Once a will has been probated paid the estate administrative tax (EAT), the executor can start transferring assets as directed by the will. Some assets can be transferred easily within a short period of time. Others have to wait until the estate expenses have been paid, including any final income taxes due to Canada Revenue Agency (CRA), after which they will issue a tax clearance certificate.

How do I make financial agreements with my fiscal partner?

When establishing a financial strategy involving other stakeholders, such as paying down a mortgage, develop a written plan that all parties agree on. You can create written point-form agreements for each to sign in areas of investing, registered vehicle planning, debt repayment, etc.

shutterstock_104366330 (1)

When determining your goals, it is important to think positively and avoid language such as, “We will never have enough to retire,” or “We can’t seem to get ahead,” or “this debt is killing us.” Statements like this often become self-fulfilling prophecies. Rather, it is important to design an action plan and start working towards it together with all the stakeholders, such as your spouse or partner, referred to henceforth as your fiscal partner. Write your plans out regarding financial concerns such as:

Reduce or eliminate debt. One of the encumbrances to investing for retirement is that you may be servicing too much hard-core credit card debt, much of which is interest. Both fiscal partners may have credit cards doubling the family debt load and vastly reducing your net worth. Thus, it makes sense to pay down the debt on all credit cards, starting with those that carry the highest interest rates first. Aim to be 100 % debt-free of abnormal debt weighting in your net worth statement where possible (mortgages and car payments are normal).

You and your fiscal partner will appreciate the new clarity and increased financial freedom this gives. Slavery to debt repayment is financial bondage, and will increase fiscal-related emotional stress on responsible partners.

Start or maximize your monthly investment plan. Your plan will depend on your income and expenses. If you are young, begin investing now. Any given sum of money can double frequently depending on time and interest rate growth. At 6 % it can double every 12 years; at 4 % every 18 years. Simply divide the interest rate into 72 to get the number of years until doubling occurs.

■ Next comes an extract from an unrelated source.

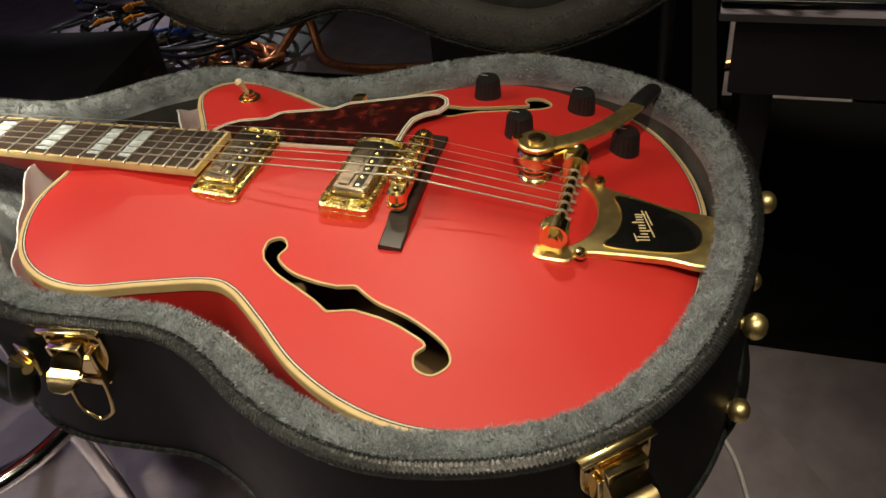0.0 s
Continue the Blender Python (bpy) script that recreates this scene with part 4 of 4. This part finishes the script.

This simple mathematical illustration reveals the importance of beginning to invest while you are young. If you are near retirement, you may ascertain that you need to ramp up your investing, increasingly over the fewer years you have. The average Canadian retires now at age 62. Become aware of your retirement options, choosing agreed strategies with your partner way ahead of time.

Reallocate assets as you near retirement. An investment portfolio still invested in close to 100 % equities near retirement is very risky. A portfolio must have some fixed income (government bonds, corporate bonds, safe mortgages, and real estate) to reduce stock market risk. Your partner’s risk tolerance while investing.

Take advantage of tax-saving vehicles. Registered investment vehicles can help you reduce or defer the tax hit. Some plans,can offer government grants that supplement your investment contribution to help your children go to post-secondary school. Discuss the viability of tax arrangements using registered investments best suited to both fiscal partners.

Don’t sell good investments amidst a volatile market loss. It may be better to stay invested and adjust your portfolio after the market begins to retrace any losses upward after a period of market volatility. If you hold a good fund, the stocks within that fund are probably good. Nevertheless remain aware of your investment goals and get periodic updates and review the situation with your fiscal partner. Your financial partner may not be able to handle stress caused by a volatile market so plan with this in mind.

Maintain financial accounts with transparency. Spouses and partners who share mutual financial goals have a right to be aware of the banking and investment accounts and movement of funds via frequent transparent discussion. Total honesty is necessary. One spouse should not borrow recklessly, nor use credit without the agreement of the other spouse, where funds are to be accounted together in mutual fiscal arrangements. There should only be private boundaries where agreed, such as business agreements, risk, or debt and/or income necessary for solvency. Business accounts or agreements increasing risk should not co-mingle with personal finance or accounts. Establish such boundaries in advance or hard feelings can develop.


EN 3.13


Why is portfolio strategy important?


Portfolio strategy is a method used for investment planning. Here we look at some of the sub-categories within investment planning:

Having a strategy helps you to understand your tolerance for risk.

Each of us has a personal level of risk tolerance which indicates how much risk one is willing to take while investing in markets that always go up and down. Your advisor can help you establish your own unique governing guideline.

Understand your investment time frame.

You may want to save for your child’s education, your retirement, a vehicle, or a home down payment. Each of these projects can take a certain amount of time, which is a component you apply to your calculations and potential future value with tax considerations and/or registered government tax programs.

Re-evaluation and Re-balance your portfolio holdings.
You also may want to monitor, re-evaluate, and balance your portfolio. When you consider how your assets performed, you will also need to consider any market situations that may be occurring. Some assets may have returns that are greater than their benchmarks, others may not.

While rebalancing your portfolio, you can re-establish original asset allocations. When you are re-balancing assets be cautious of any tax consequences for selling  early, or buying and selling too often.

Develop your “Investment Plan”.

Once your investment plan is written down for reference, it will provide a road map to help you attain your investment goals while not getting you off track due to analysis paralysis, or the many distractions that may cause people to procrastinate. If you find that you just can’t get motivated but know time is slipping by, call us and we will be glad to work with you to develop a portfolio strategy, within your overall investment planning. Getting assistance from a professional advisor will ease the stress of thinking about investing and help free your mind to enjoy life?

Don’t become a Chameleon.

Beware of following the investment crowd or chasing last year’s stock or fund winners. Past performance is not an indicator of future gains while investing in securities, or equity funds that invest in stocks and/or bonds.